Hensen's Node
A node, or primitive knot, is an enlarged group of cells located in the anterior portion of the primitive streak in a developing gastrula. The node is the site where gastrulation, the formation of the three germ layers, first begins. The node determines and patterns the anterior-posterior axis of the embryo by directing the development of the chordamesoderm. The chordamesoderm is a specific type of mesoderm that will differentiate into the notochord, somites, and neural tube. Those structures will later form the vertebral column. In the chick embryo, the node is called Hensen’s node because of its discoverer, Viktor Hensen, who first described the node in 1875. The discovery of Hensen’s node has helped to explain axis formation and has allowed experimental embryologists to further investigate vertebrate embryonic development.

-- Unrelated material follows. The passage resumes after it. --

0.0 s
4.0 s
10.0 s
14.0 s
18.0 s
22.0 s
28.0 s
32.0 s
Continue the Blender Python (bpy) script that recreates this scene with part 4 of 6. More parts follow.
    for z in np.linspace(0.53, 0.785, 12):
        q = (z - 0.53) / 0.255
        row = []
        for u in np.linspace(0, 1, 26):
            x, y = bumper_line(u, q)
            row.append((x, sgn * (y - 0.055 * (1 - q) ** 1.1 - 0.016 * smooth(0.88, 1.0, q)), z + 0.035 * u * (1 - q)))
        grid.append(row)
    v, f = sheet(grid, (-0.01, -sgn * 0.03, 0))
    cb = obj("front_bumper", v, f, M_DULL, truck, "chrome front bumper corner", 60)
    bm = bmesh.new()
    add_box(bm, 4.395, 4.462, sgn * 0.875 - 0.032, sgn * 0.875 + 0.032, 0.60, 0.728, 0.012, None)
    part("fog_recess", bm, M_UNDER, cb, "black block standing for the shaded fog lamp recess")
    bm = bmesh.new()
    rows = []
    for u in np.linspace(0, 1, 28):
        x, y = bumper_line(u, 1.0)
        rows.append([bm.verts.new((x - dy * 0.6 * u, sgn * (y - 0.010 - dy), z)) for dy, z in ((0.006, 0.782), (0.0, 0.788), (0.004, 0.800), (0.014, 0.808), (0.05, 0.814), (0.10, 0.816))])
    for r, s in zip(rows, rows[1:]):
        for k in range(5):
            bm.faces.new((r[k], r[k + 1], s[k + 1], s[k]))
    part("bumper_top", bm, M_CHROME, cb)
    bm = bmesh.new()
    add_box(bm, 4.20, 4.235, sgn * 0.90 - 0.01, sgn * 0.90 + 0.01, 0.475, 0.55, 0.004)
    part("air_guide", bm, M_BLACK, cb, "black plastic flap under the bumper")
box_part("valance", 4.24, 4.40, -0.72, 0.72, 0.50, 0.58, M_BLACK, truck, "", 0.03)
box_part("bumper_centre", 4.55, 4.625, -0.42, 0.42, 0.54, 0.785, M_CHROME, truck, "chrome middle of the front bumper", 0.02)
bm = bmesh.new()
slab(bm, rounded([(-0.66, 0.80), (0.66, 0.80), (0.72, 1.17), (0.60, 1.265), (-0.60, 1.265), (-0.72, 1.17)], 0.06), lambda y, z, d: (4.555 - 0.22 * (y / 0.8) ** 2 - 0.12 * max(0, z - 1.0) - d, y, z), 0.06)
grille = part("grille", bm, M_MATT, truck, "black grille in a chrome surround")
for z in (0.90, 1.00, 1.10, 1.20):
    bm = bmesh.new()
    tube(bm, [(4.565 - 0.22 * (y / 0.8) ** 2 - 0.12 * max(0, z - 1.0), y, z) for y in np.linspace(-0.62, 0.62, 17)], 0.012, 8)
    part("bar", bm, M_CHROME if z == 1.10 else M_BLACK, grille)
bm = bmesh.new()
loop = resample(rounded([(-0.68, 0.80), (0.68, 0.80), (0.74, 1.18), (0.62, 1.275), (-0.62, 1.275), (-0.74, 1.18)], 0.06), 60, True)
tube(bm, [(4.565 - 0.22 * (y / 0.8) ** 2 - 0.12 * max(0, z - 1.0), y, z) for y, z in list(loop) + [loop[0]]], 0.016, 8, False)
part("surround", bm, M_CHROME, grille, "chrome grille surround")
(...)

Hensen’s research focused on the embryonic development of guinea pigs and rabbits. While studying those organisms he noticed something previously undiscovered—an enlarged area above the primitive streak. He referred to that area as the node in his article, “Beobachtungen uber die Befruchtung und Entwicklung des Kaninchens and Meerschweinchens” (Observations on the fertilization and development of the rabbit and guinea pig). Hensen’s article was meant to describe development and encourage other researchers to further investigate the node. After the article, people researched nodes, and in 1924 Hans Spemann and Hilde Mangold published their work on the node in African clawed frogs (Xenopus laevis), for which they called the node the organizer. Hensen’s node and the organizer have nearly the same characteristics—in both chick and frog embryos they become the head processes. Kupffer’s vesicle which was later discovered in fish is also similar to the organizer and Hensen’s node
In the 1930s Conrad Hal Waddington invented a way to cultivate chick embryos on plasma clots, consisting of the organism’s plasma. With this new technique, Waddington was able to remove Hensen’s node and observe the effects when it was placed in another area of the chick. The notochord, somites, and neural tube began to form in the new location suggesting that Hensen’s node controlled axis formation and the development of those subsequent structures.

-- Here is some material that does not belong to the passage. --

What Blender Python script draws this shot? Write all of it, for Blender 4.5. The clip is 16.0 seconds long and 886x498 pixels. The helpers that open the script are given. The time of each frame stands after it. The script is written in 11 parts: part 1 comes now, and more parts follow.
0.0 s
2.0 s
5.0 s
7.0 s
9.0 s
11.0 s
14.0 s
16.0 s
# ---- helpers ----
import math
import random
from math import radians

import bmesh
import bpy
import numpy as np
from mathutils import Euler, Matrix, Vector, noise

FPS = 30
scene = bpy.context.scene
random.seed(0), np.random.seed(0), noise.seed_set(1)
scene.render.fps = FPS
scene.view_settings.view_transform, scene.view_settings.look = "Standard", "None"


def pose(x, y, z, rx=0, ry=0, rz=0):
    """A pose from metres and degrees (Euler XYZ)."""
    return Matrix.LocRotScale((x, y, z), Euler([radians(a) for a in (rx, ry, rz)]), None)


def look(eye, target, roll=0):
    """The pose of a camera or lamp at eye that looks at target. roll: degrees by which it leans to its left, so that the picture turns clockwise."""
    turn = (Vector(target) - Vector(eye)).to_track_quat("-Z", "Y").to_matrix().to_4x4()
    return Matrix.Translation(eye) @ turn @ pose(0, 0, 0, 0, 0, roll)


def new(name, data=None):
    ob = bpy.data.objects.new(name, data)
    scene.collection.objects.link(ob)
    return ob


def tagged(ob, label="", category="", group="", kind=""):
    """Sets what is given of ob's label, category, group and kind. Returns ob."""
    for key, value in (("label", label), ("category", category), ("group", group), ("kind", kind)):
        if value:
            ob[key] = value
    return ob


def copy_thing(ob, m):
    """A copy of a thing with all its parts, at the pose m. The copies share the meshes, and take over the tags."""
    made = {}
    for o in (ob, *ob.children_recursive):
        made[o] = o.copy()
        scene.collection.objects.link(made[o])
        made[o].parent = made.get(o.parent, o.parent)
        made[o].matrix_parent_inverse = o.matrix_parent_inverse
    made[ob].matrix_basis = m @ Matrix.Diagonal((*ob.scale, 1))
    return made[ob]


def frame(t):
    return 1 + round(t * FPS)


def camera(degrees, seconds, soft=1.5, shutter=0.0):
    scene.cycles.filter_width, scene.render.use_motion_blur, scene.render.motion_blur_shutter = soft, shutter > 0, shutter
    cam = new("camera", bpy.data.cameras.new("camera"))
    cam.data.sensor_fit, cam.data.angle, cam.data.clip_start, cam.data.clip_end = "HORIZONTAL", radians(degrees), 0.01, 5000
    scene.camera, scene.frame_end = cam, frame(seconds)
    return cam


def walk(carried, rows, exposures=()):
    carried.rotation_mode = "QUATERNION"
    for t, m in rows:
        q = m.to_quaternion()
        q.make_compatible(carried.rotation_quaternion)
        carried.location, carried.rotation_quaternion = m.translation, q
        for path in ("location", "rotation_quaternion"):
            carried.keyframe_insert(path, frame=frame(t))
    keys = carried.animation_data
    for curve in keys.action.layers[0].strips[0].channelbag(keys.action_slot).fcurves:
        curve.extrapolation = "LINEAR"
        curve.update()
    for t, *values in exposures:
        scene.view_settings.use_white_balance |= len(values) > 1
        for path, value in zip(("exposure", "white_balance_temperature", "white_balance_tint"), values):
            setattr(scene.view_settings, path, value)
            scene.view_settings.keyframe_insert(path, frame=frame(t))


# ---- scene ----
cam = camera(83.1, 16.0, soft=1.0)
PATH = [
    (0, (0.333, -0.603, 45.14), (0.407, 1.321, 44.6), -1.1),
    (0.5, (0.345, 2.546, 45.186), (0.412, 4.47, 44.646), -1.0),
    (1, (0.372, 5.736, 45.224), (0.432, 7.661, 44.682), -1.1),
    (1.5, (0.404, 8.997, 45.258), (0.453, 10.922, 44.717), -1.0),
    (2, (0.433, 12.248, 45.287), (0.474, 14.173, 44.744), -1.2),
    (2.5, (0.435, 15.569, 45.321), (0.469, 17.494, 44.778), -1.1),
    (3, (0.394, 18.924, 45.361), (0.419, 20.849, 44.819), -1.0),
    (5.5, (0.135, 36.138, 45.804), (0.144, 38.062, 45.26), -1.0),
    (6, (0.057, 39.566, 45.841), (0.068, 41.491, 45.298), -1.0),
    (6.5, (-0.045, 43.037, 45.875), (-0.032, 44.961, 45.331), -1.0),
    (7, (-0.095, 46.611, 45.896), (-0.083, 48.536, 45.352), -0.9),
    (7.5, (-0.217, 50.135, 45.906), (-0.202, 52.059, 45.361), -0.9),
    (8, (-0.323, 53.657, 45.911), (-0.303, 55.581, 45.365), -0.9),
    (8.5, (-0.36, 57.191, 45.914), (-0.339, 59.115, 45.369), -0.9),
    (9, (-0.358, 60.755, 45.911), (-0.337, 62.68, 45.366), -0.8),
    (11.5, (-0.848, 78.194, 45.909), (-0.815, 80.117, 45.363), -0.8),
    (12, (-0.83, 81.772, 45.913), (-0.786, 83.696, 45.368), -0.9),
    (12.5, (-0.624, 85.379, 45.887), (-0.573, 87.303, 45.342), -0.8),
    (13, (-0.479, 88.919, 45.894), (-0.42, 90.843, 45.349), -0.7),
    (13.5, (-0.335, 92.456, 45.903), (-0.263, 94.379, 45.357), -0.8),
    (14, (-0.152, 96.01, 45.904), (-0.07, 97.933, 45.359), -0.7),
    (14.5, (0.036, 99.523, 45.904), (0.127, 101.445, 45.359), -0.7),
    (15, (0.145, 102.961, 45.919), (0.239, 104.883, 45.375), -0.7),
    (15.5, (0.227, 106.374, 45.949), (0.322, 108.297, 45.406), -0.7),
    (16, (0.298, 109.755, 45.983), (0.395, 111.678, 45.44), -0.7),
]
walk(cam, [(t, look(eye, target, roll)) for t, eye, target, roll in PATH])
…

Experiments such as Waddington’s initiated further investigations into the node’s mechanistic properties, such as gene expression. Those experiments found that two sets of gene expression occur in the region of Hensen’s node. The first set of genes includes those that are expressed in the posterior part of Koller’s sickle and later appear throughout the entire length of the primitive streak. Koller’s sickle is another area of thickened cells which acts as a margin separating the blastoderm from the hypoblast layer during migration of the primitive streak. Those genes are Vg1 and Nodal. The gene Vg1 plays a crucial role in forming the primitive streak. When Vg1 is expressed in the anterior marginal zone of the blastoderm, Nodal will be subsequently expressed and an anterior-posterior axis will form. The second set of genes are those whose expression is only in the anterior part of the primitive streak and includes chordin and sonic hedgehog (shh). Expression of chordin and shh is later found in Hensen’s node.
In chicks and all other vertebrates, dorsal mesoderm induces overlying ectoderm to become the precursor population of the central nervous system and notochord. In chicks, cells of Hensen’s node secrete proteins that dorsalize the ectoderm and mesoderm. The proteins secreted are chordin, Noggin, and Nodal, all of which repress bone morphogenetic proteins (BMPs). Fibroblast Growth Factors (FGFs) are also critical for induction of mesoderm, for BMP repression, and for signaling the beginning of neurulation. FGFs and Nodal are responsible for activating the genes Brachyury and Tbx6 in cells going through the primitive streak. FGFs signal for mesoderm ingression to cease and for stabilization of the epiblast in preparation for neurulation.
Hensen’s node is homologous to Kupffer’s vesicle in fish and the Spemann-Mangold organizer in amphibians. Though there is current research to understand the mechanism for the formation and regression of Hensen’s node, much is still unknown. Hensen’s node continues to be a source for new information regarding axis specification and notochord development.
Sources
- Boettger, Thomas, Hendrik Knoetgen, Lars Wittler, and Michael Kessel. "The Avian Organizer." International Journal of Developmental Biology 45 (2001): 281-87.
- Gilbert, Scott. Developmental Biology. 8th Edition. Sunderland, MA: Sinauer, 2006.
- Hensen, Viktor. "Beobachtungen uber die Befruchtung und Entwicklung des Kaninchens and Meerschweinchens." Zoological Anatomy Entwickl Gesch 1 (1876): 353–423.